DATA FOR THE TASK →

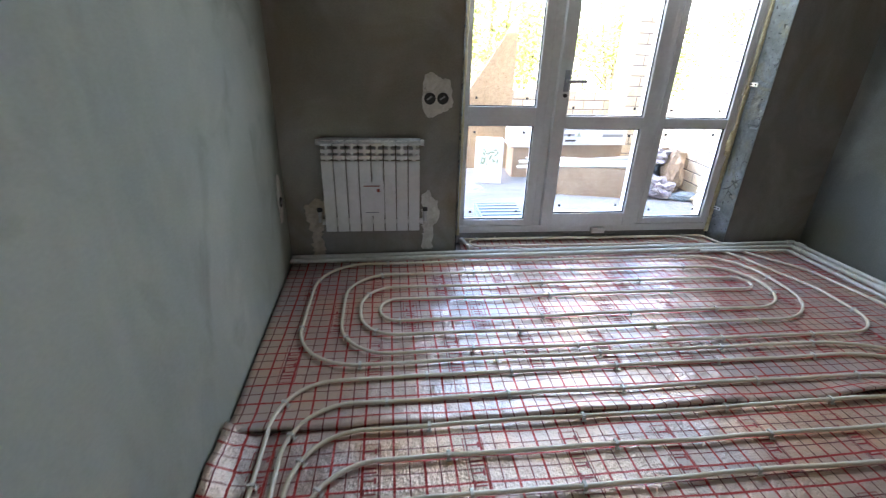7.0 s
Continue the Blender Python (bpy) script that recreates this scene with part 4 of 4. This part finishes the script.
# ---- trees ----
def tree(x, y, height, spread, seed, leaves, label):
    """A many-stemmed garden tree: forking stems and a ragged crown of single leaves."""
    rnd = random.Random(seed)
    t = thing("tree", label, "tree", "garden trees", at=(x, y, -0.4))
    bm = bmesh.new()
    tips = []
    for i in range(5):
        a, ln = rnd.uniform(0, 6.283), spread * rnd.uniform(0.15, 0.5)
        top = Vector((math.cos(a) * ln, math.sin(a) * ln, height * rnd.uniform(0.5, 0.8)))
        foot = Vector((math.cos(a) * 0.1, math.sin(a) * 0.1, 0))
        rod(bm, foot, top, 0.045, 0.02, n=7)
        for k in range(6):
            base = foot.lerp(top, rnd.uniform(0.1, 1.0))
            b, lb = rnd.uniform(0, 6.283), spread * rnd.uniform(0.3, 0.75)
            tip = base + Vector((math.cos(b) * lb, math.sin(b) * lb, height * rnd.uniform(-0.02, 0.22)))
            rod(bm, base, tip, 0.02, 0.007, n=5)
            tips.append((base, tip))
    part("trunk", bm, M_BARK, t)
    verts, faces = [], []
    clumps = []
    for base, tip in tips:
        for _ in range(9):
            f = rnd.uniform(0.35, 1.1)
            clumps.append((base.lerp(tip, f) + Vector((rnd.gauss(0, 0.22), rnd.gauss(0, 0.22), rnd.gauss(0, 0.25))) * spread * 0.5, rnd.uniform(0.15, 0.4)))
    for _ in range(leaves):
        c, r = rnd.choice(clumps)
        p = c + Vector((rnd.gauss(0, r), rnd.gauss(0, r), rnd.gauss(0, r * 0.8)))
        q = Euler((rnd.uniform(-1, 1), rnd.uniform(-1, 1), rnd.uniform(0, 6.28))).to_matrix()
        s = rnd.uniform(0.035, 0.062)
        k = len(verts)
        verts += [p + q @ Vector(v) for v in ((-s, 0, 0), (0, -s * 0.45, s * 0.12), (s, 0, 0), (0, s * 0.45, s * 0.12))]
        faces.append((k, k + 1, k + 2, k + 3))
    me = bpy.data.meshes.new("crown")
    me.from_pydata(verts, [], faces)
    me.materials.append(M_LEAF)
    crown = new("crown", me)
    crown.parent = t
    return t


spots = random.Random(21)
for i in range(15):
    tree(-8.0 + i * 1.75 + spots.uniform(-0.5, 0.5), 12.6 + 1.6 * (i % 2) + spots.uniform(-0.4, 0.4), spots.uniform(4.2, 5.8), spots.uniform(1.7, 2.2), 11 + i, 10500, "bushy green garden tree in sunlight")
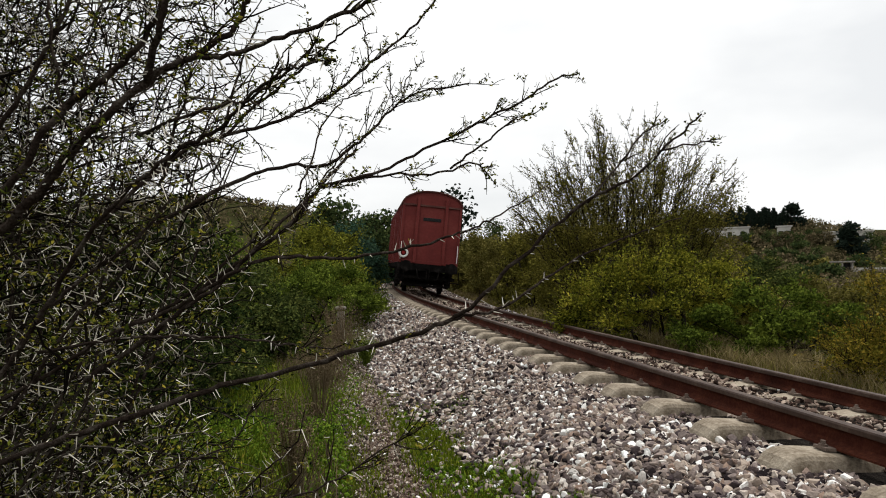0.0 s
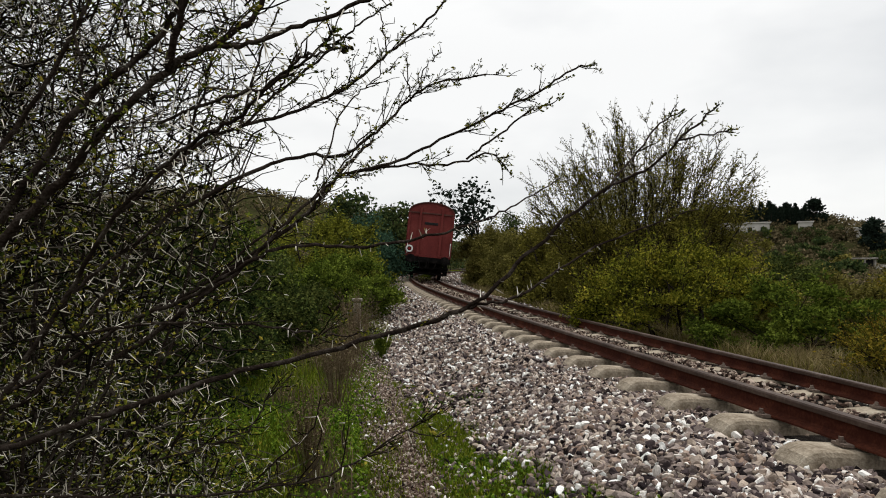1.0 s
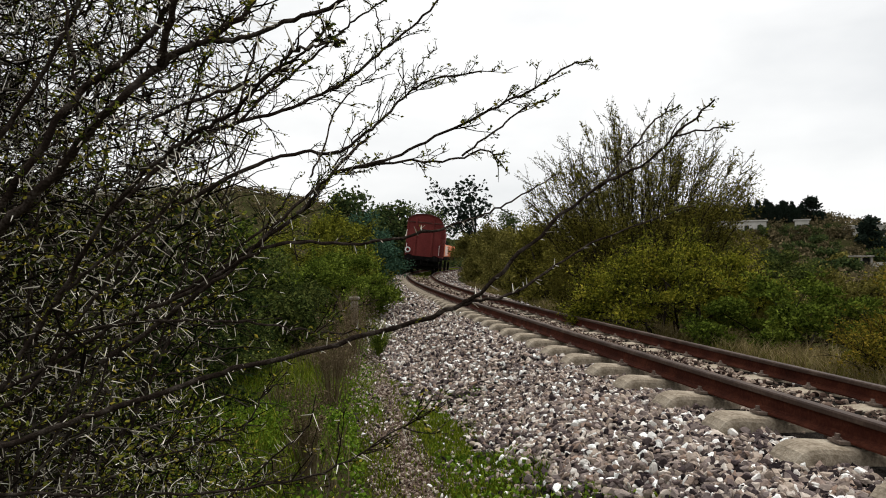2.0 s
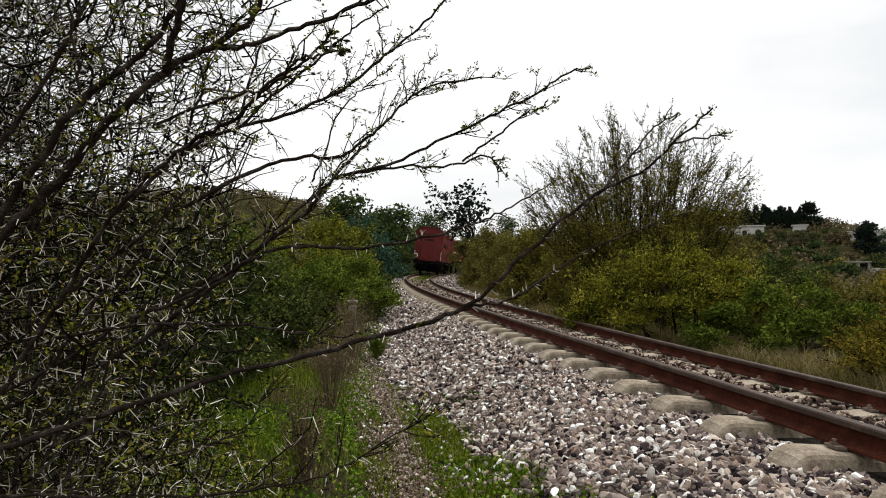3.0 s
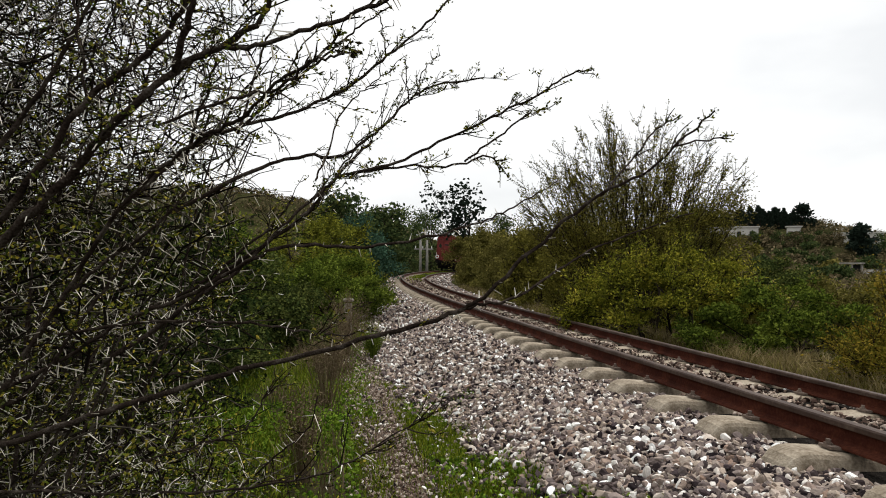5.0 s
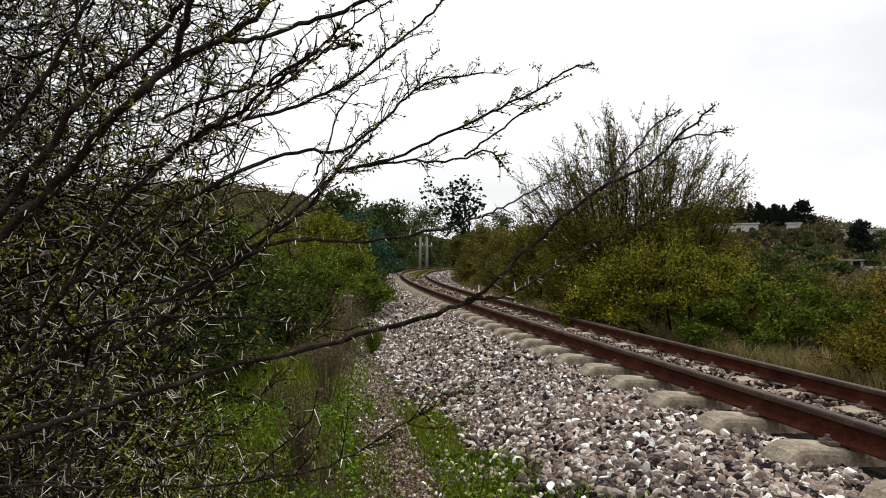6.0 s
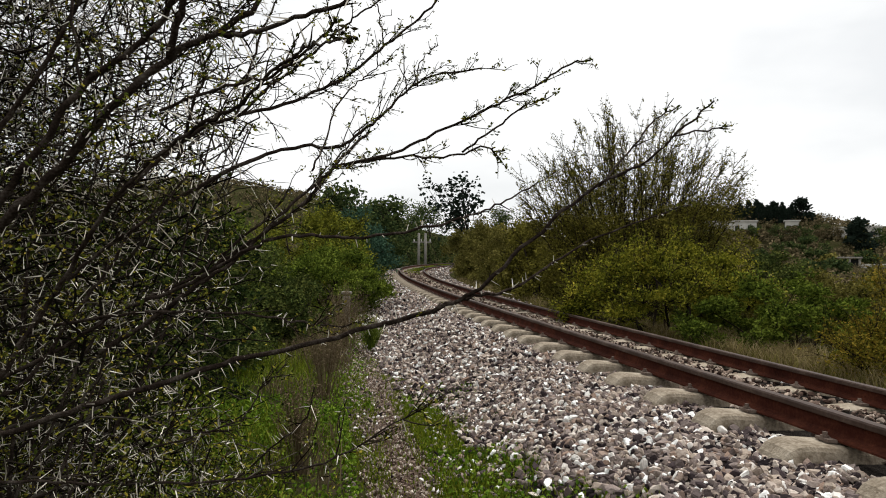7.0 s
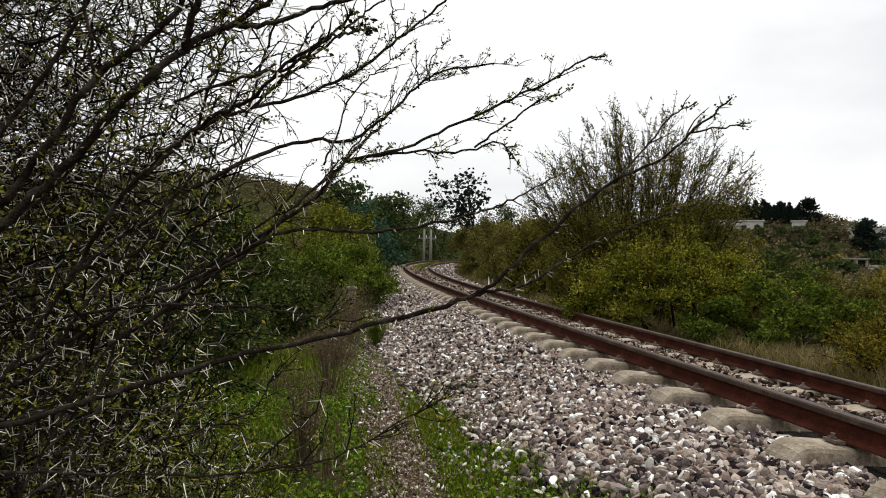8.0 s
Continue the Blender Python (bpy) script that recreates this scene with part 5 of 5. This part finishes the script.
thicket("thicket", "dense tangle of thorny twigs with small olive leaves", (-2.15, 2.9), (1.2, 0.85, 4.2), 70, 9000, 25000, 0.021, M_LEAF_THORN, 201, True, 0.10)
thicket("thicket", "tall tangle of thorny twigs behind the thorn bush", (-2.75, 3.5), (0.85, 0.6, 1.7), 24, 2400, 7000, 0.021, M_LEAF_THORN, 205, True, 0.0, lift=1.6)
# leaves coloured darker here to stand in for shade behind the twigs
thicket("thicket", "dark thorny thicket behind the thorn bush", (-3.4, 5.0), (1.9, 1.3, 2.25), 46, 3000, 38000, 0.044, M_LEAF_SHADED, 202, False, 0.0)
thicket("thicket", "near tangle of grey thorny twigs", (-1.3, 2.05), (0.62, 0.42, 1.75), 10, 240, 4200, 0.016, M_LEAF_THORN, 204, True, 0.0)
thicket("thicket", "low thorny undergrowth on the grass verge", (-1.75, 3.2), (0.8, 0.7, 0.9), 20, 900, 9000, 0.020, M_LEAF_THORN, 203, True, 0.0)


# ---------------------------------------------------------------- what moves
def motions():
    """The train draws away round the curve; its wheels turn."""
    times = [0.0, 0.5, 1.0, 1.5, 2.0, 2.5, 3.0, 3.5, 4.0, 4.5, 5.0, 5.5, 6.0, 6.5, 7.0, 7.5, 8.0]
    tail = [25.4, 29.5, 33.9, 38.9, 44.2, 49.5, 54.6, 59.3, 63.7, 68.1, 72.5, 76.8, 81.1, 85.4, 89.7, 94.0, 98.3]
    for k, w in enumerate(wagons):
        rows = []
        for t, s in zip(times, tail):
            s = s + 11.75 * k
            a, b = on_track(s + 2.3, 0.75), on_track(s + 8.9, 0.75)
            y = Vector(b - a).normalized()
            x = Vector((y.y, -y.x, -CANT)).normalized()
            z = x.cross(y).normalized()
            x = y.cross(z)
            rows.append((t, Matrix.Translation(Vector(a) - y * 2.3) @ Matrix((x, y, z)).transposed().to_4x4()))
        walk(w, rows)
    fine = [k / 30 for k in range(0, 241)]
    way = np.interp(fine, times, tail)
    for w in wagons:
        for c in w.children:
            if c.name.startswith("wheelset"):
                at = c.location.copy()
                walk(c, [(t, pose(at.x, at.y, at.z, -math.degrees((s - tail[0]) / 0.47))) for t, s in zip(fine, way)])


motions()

AIM OF THE TASK → Copy out each line exactly, without the pictures.

SOLUTION TO THE EXERCISE →
7.0 s
Continue the Blender Python (bpy) script that recreates this scene with part 4 of 4. This part finishes the script.
# ---- trees ----
def tree(x, y, height, spread, seed, leaves, label):
    """A many-stemmed garden tree: forking stems and a ragged crown of single leaves."""
    rnd = random.Random(seed)
    t = thing("tree", label, "tree", "garden trees", at=(x, y, -0.4))
    bm = bmesh.new()
    tips = []
    for i in range(5):
        a, ln = rnd.uniform(0, 6.283), spread * rnd.uniform(0.15, 0.5)
        top = Vector((math.cos(a) * ln, math.sin(a) * ln, height * rnd.uniform(0.5, 0.8)))
        foot = Vector((math.cos(a) * 0.1, math.sin(a) * 0.1, 0))
        rod(bm, foot, top, 0.045, 0.02, n=7)
        for k in range(6):
            base = foot.lerp(top, rnd.uniform(0.1, 1.0))
            b, lb = rnd.uniform(0, 6.283), spread * rnd.uniform(0.3, 0.75)
            tip = base + Vector((math.cos(b) * lb, math.sin(b) * lb, height * rnd.uniform(-0.02, 0.22)))
            rod(bm, base, tip, 0.02, 0.007, n=5)
            tips.append((base, tip))
    part("trunk", bm, M_BARK, t)
    verts, faces = [], []
    clumps = []
    for base, tip in tips:
        for _ in range(9):
            f = rnd.uniform(0.35, 1.1)
            clumps.append((base.lerp(tip, f) + Vector((rnd.gauss(0, 0.22), rnd.gauss(0, 0.22), rnd.gauss(0, 0.25))) * spread * 0.5, rnd.uniform(0.15, 0.4)))
    for _ in range(leaves):
        c, r = rnd.choice(clumps)
        p = c + Vector((rnd.gauss(0, r), rnd.gauss(0, r), rnd.gauss(0, r * 0.8)))
        q = Euler((rnd.uniform(-1, 1), rnd.uniform(-1, 1), rnd.uniform(0, 6.28))).to_matrix()
        s = rnd.uniform(0.035, 0.062)
        k = len(verts)
        verts += [p + q @ Vector(v) for v in ((-s, 0, 0), (0, -s * 0.45, s * 0.12), (s, 0, 0), (0, s * 0.45, s * 0.12))]
        faces.append((k, k + 1, k + 2, k + 3))
    me = bpy.data.meshes.new("crown")
    me.from_pydata(verts, [], faces)
    me.materials.append(M_LEAF)
    crown = new("crown", me)
    crown.parent = t
    return t


spots = random.Random(21)
for i in range(15):
    tree(-8.0 + i * 1.75 + spots.uniform(-0.5, 0.5), 12.6 + 1.6 * (i % 2) + spots.uniform(-0.4, 0.4), spots.uniform(4.2, 5.8), spots.uniform(1.7, 2.2), 11 + i, 10500, "bushy green garden tree in sunlight")
0.0 s
1.0 s
2.0 s
3.0 s
5.0 s
6.0 s
7.0 s
8.0 s
Continue the Blender Python (bpy) script that recreates this scene with part 5 of 5. This part finishes the script.
thicket("thicket", "dense tangle of thorny twigs with small olive leaves", (-2.15, 2.9), (1.2, 0.85, 4.2), 70, 9000, 25000, 0.021, M_LEAF_THORN, 201, True, 0.10)
thicket("thicket", "tall tangle of thorny twigs behind the thorn bush", (-2.75, 3.5), (0.85, 0.6, 1.7), 24, 2400, 7000, 0.021, M_LEAF_THORN, 205, True, 0.0, lift=1.6)
# leaves coloured darker here to stand in for shade behind the twigs
thicket("thicket", "dark thorny thicket behind the thorn bush", (-3.4, 5.0), (1.9, 1.3, 2.25), 46, 3000, 38000, 0.044, M_LEAF_SHADED, 202, False, 0.0)
thicket("thicket", "near tangle of grey thorny twigs", (-1.3, 2.05), (0.62, 0.42, 1.75), 10, 240, 4200, 0.016, M_LEAF_THORN, 204, True, 0.0)
thicket("thicket", "low thorny undergrowth on the grass verge", (-1.75, 3.2), (0.8, 0.7, 0.9), 20, 900, 9000, 0.020, M_LEAF_THORN, 203, True, 0.0)


# ---------------------------------------------------------------- what moves
def motions():
    """The train draws away round the curve; its wheels turn."""
    times = [0.0, 0.5, 1.0, 1.5, 2.0, 2.5, 3.0, 3.5, 4.0, 4.5, 5.0, 5.5, 6.0, 6.5, 7.0, 7.5, 8.0]
    tail = [25.4, 29.5, 33.9, 38.9, 44.2, 49.5, 54.6, 59.3, 63.7, 68.1, 72.5, 76.8, 81.1, 85.4, 89.7, 94.0, 98.3]
    for k, w in enumerate(wagons):
        rows = []
        for t, s in zip(times, tail):
            s = s + 11.75 * k
            a, b = on_track(s + 2.3, 0.75), on_track(s + 8.9, 0.75)
            y = Vector(b - a).normalized()
            x = Vector((y.y, -y.x, -CANT)).normalized()
            z = x.cross(y).normalized()
            x = y.cross(z)
            rows.append((t, Matrix.Translation(Vector(a) - y * 2.3) @ Matrix((x, y, z)).transposed().to_4x4()))
        walk(w, rows)
    fine = [k / 30 for k in range(0, 241)]
    way = np.interp(fine, times, tail)
    for w in wagons:
        for c in w.children:
            if c.name.startswith("wheelset"):
                at = c.location.copy()
                walk(c, [(t, pose(at.x, at.y, at.z, -math.degrees((s - tail[0]) / 0.47))) for t, s in zip(fine, way)])


motions()